The net result, in our view, will be lower Saudi volumes at the end of 2011, and once the temporary stock release is over, the flow of Saudi Arabian crude is likely to dry up, tightening balances by year-end and into 2012. Moreover, the IEA’s rationale to lower oil prices in order to support economic growth is flawed at several levels, not least due to the fact that stronger macroeconomic growth is perhaps the biggest catalyst for higher oil demand growth and hence higher oil prices in turn.

As a result, we do think that the IEA has inadvertently laid the grounds for significant market tightening in 2012, even though the short term impact is more plenty of crude and products availability. Additional to the 30 mb of crude release in the US, the IEA said Japan and Korea were also releasing over 11 mb of crude and product inventories, while in Europe, the member countries would release 19.2 mb, of which only 4.2 mb will be crude.

Given the IEA’s claims that the underlying reason for the SPR release was the loss in Libyan crude, the combination of higher products and lower crude release in Europe runs contrary to claims. In fact, this goes to highlight our view that the decision to release strategic stocks was indeed extremely political.

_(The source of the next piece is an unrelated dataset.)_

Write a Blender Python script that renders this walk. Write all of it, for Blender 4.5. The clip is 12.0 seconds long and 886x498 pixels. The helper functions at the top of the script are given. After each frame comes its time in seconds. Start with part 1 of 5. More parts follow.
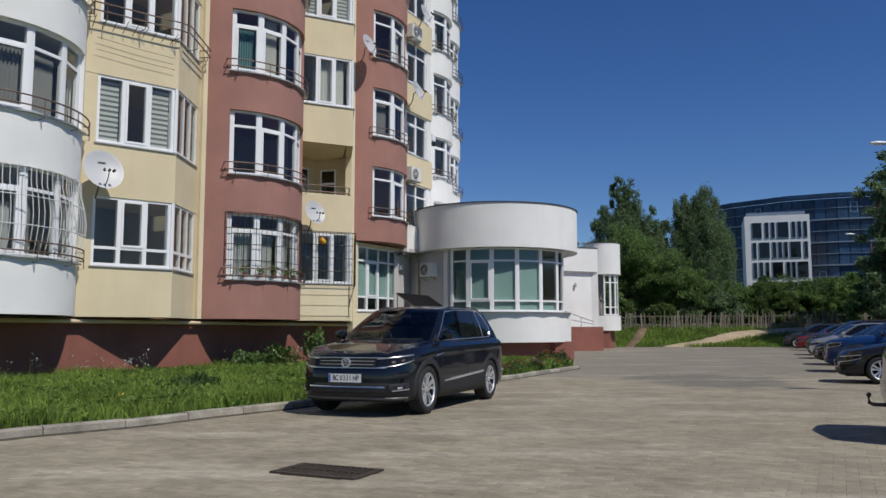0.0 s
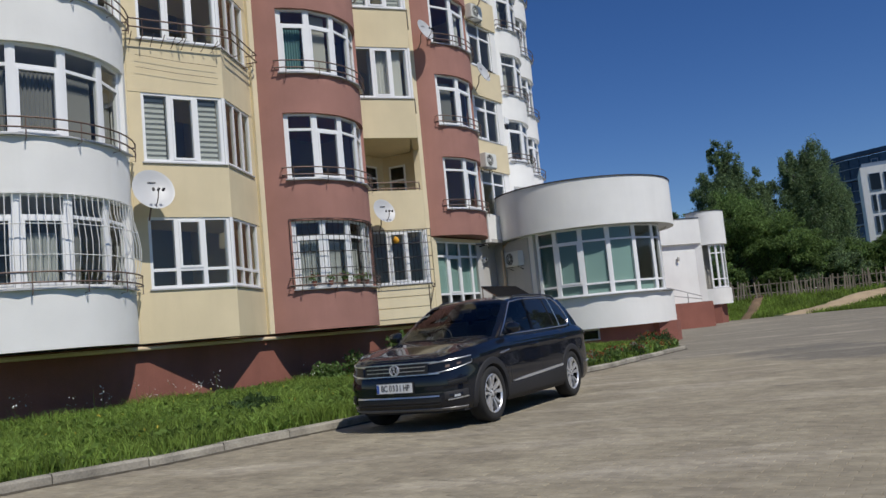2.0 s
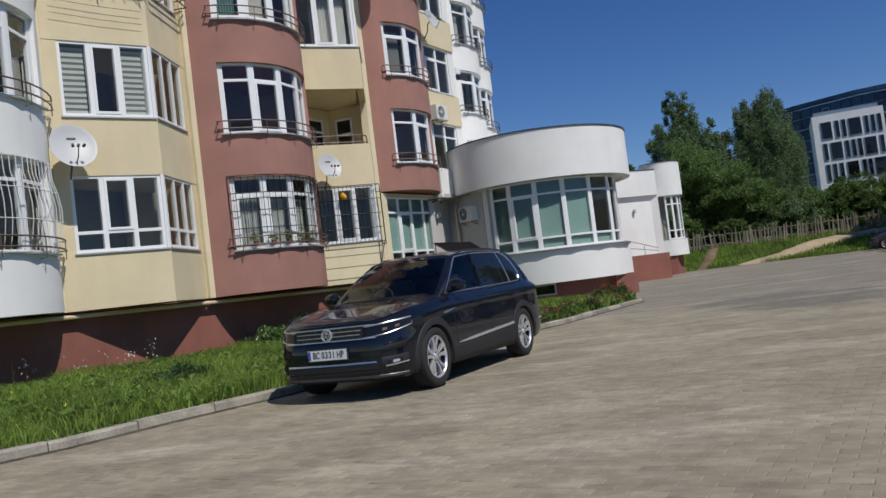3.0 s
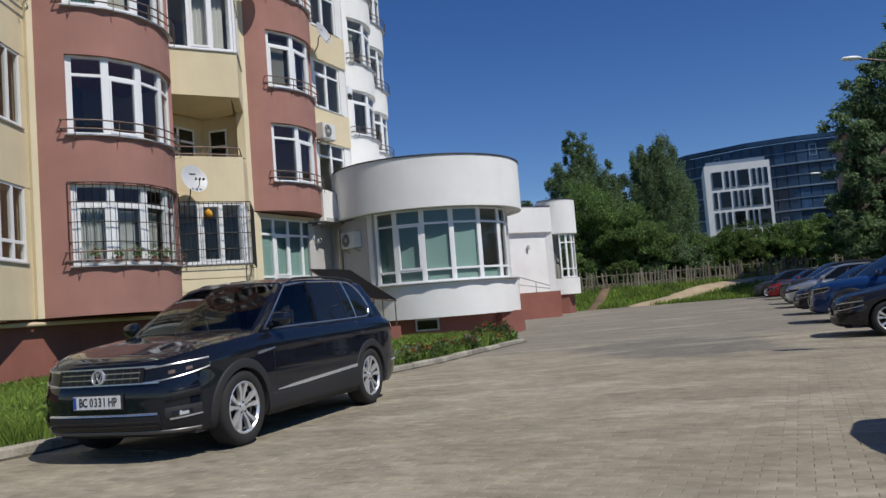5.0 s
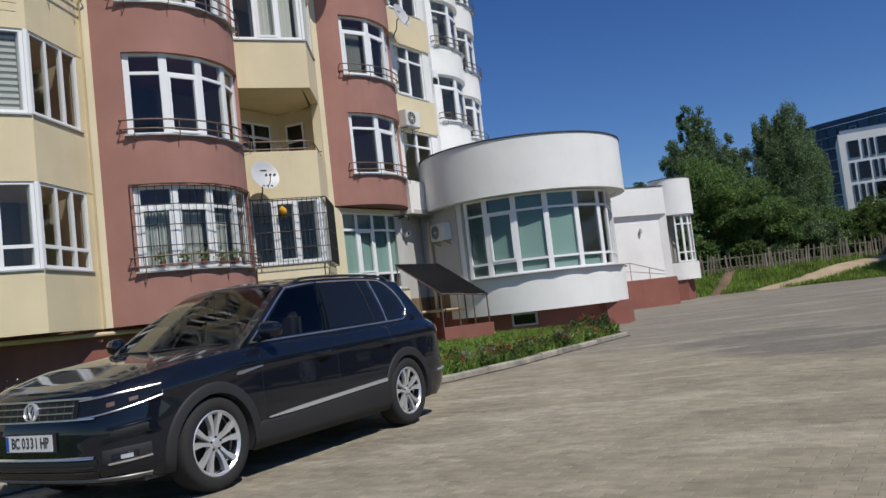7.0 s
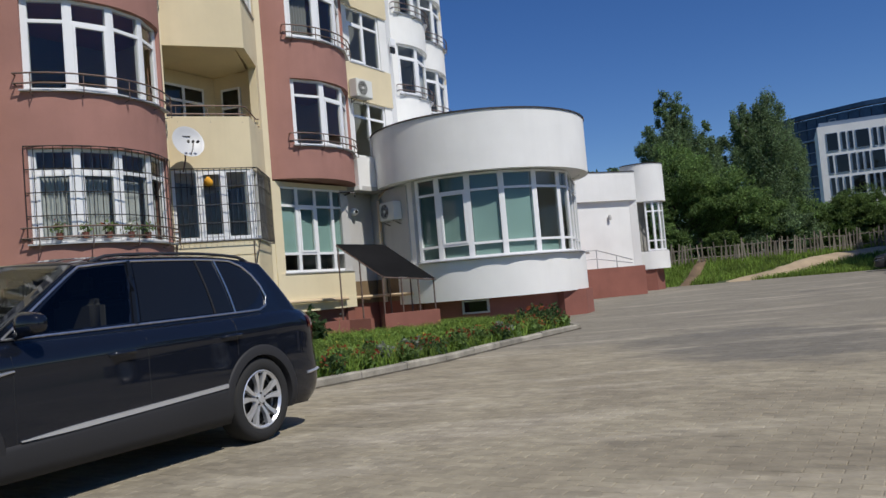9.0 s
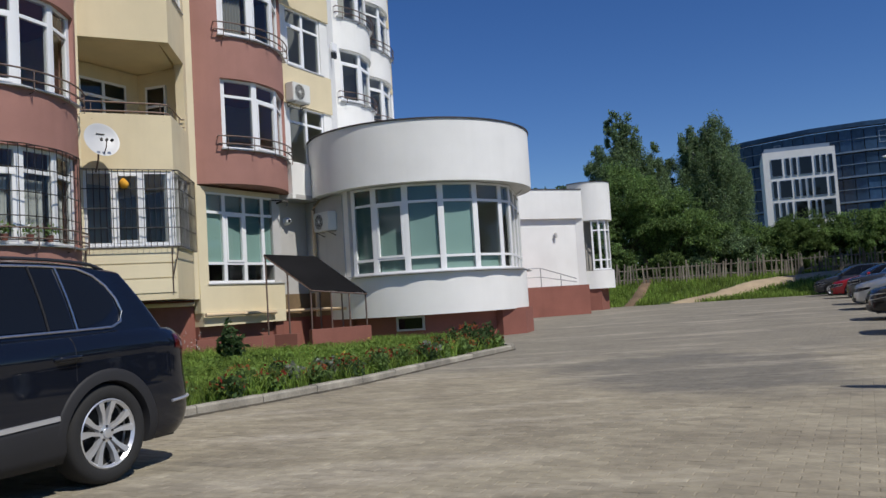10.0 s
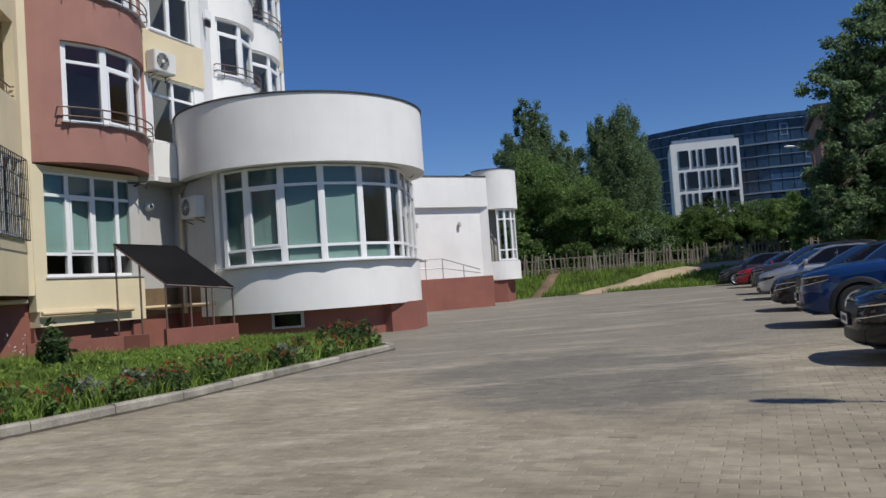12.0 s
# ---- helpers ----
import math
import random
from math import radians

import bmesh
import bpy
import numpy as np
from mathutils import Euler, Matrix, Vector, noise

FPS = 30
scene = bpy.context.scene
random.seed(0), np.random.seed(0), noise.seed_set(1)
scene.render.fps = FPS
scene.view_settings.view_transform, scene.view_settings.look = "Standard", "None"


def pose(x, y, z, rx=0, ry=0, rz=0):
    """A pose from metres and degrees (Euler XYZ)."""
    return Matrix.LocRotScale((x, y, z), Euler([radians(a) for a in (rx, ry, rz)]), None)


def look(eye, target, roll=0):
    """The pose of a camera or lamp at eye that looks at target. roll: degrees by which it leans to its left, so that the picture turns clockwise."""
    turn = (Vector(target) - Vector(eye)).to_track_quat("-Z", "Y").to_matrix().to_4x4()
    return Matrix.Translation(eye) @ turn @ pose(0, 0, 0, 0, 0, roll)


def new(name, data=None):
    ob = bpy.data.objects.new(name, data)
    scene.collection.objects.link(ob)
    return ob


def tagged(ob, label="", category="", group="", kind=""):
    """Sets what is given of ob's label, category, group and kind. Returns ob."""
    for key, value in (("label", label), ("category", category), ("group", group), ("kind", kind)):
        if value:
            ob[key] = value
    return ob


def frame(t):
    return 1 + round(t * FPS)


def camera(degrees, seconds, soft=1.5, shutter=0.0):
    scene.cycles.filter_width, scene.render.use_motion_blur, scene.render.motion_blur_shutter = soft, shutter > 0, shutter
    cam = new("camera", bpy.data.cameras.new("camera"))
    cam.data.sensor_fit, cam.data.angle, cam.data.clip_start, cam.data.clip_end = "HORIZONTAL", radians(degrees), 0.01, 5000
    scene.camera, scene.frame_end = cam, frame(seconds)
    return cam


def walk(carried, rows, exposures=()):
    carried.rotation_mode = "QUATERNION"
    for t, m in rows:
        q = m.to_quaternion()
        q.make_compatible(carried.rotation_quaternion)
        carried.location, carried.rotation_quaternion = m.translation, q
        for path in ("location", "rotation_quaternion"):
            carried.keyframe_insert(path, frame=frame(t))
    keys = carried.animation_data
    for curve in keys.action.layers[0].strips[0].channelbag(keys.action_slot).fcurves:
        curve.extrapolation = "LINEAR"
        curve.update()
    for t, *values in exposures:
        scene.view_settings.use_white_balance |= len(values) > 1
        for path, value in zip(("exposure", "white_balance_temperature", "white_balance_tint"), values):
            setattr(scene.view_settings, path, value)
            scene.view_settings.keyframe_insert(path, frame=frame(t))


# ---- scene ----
cam = camera(57.5, 12.0)
METRES, EYE, TILT, LEAN, TURN = 11.8, 1.2, -0.57, 0.0, 0.0
ROWS = [
    (0.0, 0.0, 0.0, 0.0, 0.01, 6.41, 0.06),
    (0.5, 0.0183, 0.0396, -0.002, 0.27, 6.45, 4.55),
    (1.0, 0.0322, 0.0614, -0.0017, 3.49, 8.18, 2.0),
    (1.5, 0.0423, 0.099, -0.0012, 2.5, 7.97, 0.86),
    (2.0, 0.053, 0.1402, 0.0002, 7.84, 6.42, 5.39),
    (2.5, 0.0555, 0.1802, 0.0003, 7.95, 2.32, 3.01),
    (3.0, 0.0651, 0.2219, -0.0006, 5.06, 3.15, 6.93),
    (3.5, 0.0759, 0.2559, -0.0025, 4.56, 2.79, 2.92),
    (5.5, 0.1408, 0.4025, 0.0012, -2.71, 4.88, 5.24),
    (6.0, 0.1574, 0.4452, 0.0001, 1.39, 3.96, 4.06),
    (6.5, 0.1723, 0.477, 0.0, 1.41, 3.73, 5.39),
    (7.0, 0.1941, 0.5161, 0.0024, 6.74, 4.8, 6.43),
    (7.5, 0.2088, 0.5525, 0.0025, 3.2, 3.42, 3.62),
    (9.5, 0.2761, 0.7085, 0.0025, 5.6, 3.45, 5.14),
    (10.0, 0.2924, 0.749, 0.0034, 1.74, 4.2, 3.57),
    (10.5, 0.3104, 0.7867, 0.0056, 1.78, 4.55, 5.07),
    (11.0, 0.3258, 0.8337, 0.0047, -1.27, 3.99, 2.32),
    (11.5, 0.347, 0.8755, 0.0037, -4.22, 4.06, 5.71),
    (12.0, 0.3661, 0.9199, 0.0034, -4.05, 3.22, 4.11),
]
walk(cam, [(t, pose(0, 0, EYE, TILT, LEAN, TURN) @ pose(METRES * x, METRES * y, METRES * z, 90 + pitch, roll, yaw)) for t, x, y, z, yaw, pitch, roll in ROWS],
     [(0.0, -0.07), (3.5, -0.06), (5.5, 0.05), (12.0, 0.05)])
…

In Europe, crude will primarily be released in Germany and the Netherlands, while products (comprising of 3.4 mb of gasoline, 7.65 mb of diesel, 1.2 mb of fuel oil and 0.42 mb of jet fuel) will take place in France, Italy, UK, Germany, Spain and Turkey. August Brent ended up on the day by 87 cents to $105.99/bbl, with the front to second differential moving back to a mild backwardation having been in contago the previous day. However, the curve remains in mild contango for over a year out.